_DATA FOR PROCESSING_.
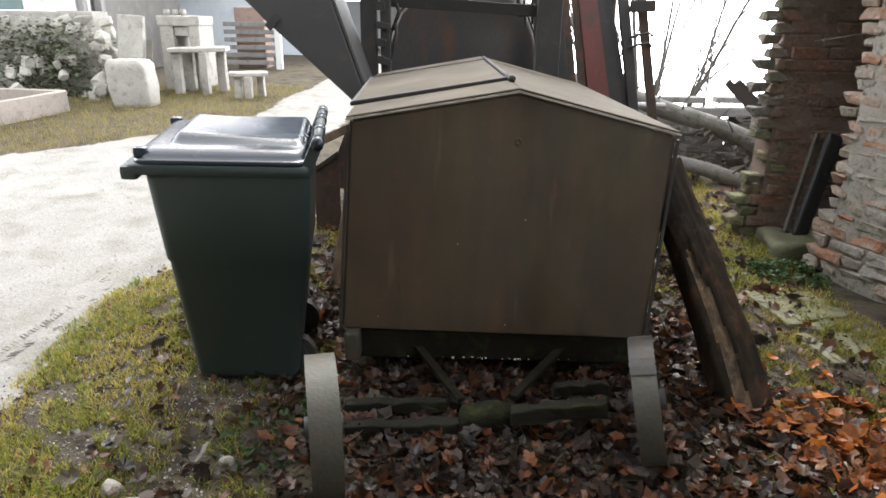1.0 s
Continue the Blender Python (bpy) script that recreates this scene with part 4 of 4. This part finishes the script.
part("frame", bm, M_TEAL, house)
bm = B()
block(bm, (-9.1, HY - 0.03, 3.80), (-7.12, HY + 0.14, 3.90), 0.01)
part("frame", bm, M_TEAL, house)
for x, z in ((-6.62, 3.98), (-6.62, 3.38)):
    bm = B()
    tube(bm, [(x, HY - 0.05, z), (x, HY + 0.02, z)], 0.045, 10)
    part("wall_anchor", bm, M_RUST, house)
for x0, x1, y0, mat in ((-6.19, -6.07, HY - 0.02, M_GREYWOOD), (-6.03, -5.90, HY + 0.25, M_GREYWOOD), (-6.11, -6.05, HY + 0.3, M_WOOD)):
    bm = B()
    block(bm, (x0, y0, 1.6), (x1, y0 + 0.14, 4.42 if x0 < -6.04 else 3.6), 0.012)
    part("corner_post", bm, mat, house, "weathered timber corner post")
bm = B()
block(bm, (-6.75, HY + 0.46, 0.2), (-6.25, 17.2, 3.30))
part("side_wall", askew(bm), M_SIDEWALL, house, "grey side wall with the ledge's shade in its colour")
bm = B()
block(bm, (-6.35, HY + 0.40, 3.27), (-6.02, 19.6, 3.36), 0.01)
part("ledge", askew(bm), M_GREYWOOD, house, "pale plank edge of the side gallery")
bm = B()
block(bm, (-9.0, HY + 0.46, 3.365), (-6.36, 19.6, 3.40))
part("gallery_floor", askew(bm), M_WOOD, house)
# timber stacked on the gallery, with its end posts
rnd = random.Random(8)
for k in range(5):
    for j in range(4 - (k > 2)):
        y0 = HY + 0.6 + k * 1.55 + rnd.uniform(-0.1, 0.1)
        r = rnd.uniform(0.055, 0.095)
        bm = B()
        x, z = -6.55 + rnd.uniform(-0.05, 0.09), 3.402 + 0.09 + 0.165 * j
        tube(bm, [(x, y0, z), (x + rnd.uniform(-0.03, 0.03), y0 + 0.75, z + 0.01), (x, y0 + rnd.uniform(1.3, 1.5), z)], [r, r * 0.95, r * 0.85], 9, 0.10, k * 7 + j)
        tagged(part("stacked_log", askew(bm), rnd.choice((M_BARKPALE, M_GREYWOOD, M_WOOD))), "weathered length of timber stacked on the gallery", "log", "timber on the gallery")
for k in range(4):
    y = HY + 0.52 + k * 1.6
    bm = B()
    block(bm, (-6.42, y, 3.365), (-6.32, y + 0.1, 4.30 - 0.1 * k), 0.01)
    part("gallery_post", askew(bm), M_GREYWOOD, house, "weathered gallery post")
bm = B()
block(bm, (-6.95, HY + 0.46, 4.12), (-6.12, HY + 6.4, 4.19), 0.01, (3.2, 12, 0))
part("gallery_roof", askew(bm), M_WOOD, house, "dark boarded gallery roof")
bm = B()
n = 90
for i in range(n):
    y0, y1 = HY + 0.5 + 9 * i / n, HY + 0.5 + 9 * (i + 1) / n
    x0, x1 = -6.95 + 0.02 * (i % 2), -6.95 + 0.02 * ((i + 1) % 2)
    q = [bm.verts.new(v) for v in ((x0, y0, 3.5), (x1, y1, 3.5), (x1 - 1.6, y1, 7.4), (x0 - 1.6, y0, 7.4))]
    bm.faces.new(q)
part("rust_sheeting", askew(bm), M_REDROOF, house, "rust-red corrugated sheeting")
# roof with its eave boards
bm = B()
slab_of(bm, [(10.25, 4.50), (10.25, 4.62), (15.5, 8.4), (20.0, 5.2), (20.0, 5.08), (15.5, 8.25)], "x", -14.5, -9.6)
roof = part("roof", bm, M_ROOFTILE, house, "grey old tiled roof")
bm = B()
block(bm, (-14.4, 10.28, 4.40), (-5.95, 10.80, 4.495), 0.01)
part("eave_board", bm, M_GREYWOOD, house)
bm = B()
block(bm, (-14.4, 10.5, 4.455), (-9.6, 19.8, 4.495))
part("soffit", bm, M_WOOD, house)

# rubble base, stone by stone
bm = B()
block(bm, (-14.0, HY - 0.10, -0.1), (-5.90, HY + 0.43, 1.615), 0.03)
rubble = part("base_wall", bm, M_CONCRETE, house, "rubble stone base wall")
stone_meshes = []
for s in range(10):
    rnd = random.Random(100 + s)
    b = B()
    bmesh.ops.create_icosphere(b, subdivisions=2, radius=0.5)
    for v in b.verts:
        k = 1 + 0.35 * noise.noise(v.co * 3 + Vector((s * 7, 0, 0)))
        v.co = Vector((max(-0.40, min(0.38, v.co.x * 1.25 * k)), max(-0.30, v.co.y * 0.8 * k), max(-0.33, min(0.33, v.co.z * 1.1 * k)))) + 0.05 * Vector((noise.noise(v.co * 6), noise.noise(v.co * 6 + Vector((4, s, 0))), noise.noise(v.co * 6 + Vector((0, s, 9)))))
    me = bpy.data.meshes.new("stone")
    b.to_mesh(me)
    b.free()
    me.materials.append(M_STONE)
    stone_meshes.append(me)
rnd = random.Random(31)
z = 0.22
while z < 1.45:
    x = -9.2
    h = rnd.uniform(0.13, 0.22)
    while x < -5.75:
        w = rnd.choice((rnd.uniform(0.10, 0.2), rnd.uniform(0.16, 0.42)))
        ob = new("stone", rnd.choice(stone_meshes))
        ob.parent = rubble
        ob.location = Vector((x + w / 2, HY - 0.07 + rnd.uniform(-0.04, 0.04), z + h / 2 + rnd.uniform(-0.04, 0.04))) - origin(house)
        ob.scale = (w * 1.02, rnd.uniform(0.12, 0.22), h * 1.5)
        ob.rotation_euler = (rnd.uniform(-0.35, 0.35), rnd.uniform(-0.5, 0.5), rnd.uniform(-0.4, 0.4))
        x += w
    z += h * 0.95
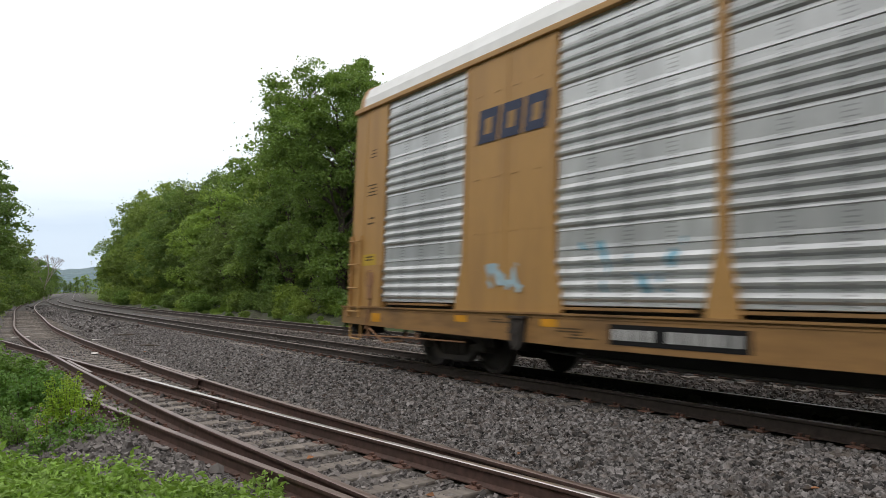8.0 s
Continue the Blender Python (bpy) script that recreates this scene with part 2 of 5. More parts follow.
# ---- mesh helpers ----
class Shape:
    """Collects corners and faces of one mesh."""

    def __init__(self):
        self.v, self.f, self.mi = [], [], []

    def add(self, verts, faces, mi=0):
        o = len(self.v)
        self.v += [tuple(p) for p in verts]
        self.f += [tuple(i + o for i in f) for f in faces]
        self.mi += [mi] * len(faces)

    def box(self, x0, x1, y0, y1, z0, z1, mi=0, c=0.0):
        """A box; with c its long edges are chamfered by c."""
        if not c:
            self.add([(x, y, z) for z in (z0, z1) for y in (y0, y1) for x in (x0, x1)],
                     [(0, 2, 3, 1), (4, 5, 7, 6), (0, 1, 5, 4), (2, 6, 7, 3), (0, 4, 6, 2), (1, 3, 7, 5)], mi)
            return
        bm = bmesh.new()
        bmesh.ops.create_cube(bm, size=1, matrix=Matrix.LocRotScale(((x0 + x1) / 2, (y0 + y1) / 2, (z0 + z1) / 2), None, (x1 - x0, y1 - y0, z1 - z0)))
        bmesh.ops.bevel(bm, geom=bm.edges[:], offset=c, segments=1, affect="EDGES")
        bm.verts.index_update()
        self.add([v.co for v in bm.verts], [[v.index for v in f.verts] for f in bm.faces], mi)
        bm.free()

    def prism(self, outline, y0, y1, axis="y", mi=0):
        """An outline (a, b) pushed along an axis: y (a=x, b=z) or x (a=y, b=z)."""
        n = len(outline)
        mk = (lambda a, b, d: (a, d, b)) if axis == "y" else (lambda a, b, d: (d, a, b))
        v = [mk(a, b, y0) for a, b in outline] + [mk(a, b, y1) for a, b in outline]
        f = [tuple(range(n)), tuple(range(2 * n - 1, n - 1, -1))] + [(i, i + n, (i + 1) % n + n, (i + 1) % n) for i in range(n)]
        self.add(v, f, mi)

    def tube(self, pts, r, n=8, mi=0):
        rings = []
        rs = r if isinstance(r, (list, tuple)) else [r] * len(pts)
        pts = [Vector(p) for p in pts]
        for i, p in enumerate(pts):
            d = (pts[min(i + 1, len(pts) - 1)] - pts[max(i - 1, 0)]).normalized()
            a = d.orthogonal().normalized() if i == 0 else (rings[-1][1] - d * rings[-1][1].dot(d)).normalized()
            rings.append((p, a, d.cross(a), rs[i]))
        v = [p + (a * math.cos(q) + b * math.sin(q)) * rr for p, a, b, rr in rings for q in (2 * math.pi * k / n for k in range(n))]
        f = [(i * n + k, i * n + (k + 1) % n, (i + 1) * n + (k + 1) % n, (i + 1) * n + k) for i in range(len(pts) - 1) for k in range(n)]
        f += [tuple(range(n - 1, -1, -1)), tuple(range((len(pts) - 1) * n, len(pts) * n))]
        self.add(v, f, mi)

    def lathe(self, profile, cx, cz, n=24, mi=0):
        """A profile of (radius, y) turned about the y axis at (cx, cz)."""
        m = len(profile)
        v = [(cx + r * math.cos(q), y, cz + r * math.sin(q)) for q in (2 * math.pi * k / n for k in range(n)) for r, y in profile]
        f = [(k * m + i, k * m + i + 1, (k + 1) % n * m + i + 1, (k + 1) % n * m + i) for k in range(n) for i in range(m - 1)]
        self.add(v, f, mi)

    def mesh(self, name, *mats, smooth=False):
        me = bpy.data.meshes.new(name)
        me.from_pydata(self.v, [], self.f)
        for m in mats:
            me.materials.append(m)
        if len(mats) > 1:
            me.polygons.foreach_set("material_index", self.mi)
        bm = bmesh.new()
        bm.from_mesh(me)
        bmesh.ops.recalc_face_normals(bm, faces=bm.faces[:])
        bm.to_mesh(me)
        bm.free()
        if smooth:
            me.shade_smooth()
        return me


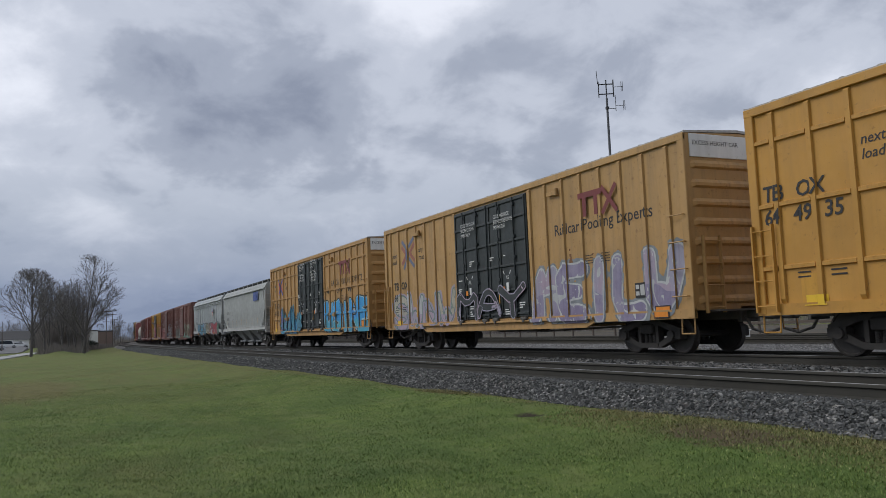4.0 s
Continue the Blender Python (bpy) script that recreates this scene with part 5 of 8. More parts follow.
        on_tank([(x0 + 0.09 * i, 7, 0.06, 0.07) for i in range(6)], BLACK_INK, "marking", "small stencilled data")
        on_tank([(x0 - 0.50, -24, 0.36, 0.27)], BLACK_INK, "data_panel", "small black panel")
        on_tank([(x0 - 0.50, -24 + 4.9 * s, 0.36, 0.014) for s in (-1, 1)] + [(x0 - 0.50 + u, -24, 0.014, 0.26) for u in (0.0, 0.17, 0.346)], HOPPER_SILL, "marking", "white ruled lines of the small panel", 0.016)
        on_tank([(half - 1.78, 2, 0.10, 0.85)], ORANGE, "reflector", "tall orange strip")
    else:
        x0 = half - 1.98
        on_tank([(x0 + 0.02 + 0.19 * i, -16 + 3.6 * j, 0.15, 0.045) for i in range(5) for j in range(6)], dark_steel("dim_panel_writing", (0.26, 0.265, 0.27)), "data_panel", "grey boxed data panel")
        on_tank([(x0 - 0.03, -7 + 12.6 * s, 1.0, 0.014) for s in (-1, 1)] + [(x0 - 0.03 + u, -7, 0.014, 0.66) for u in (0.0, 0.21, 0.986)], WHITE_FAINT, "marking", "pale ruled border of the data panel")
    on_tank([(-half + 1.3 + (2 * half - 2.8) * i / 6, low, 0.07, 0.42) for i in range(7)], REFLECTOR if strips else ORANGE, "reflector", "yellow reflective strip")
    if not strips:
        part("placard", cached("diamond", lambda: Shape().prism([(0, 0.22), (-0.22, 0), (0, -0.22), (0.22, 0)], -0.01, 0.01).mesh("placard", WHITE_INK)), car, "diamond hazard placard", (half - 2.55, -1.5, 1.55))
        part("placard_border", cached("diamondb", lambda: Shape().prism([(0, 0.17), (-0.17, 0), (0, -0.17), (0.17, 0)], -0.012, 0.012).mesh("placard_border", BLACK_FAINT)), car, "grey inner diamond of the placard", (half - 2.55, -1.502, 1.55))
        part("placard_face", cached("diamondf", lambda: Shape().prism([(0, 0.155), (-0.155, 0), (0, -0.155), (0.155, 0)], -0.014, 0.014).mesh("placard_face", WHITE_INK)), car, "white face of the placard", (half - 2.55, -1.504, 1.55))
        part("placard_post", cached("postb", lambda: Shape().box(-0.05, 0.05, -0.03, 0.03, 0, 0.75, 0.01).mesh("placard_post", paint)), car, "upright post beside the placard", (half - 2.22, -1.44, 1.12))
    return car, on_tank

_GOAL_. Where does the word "Blender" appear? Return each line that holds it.

_RESULT OF THE TASK_.
Continue the Blender Python (bpy) script that recreates this scene with part 4 of 4. This part finishes the script.
Continue the Blender Python (bpy) script that recreates this scene with part 2 of 5. More parts follow.
Continue the Blender Python (bpy) script that recreates this scene with part 5 of 8. More parts follow.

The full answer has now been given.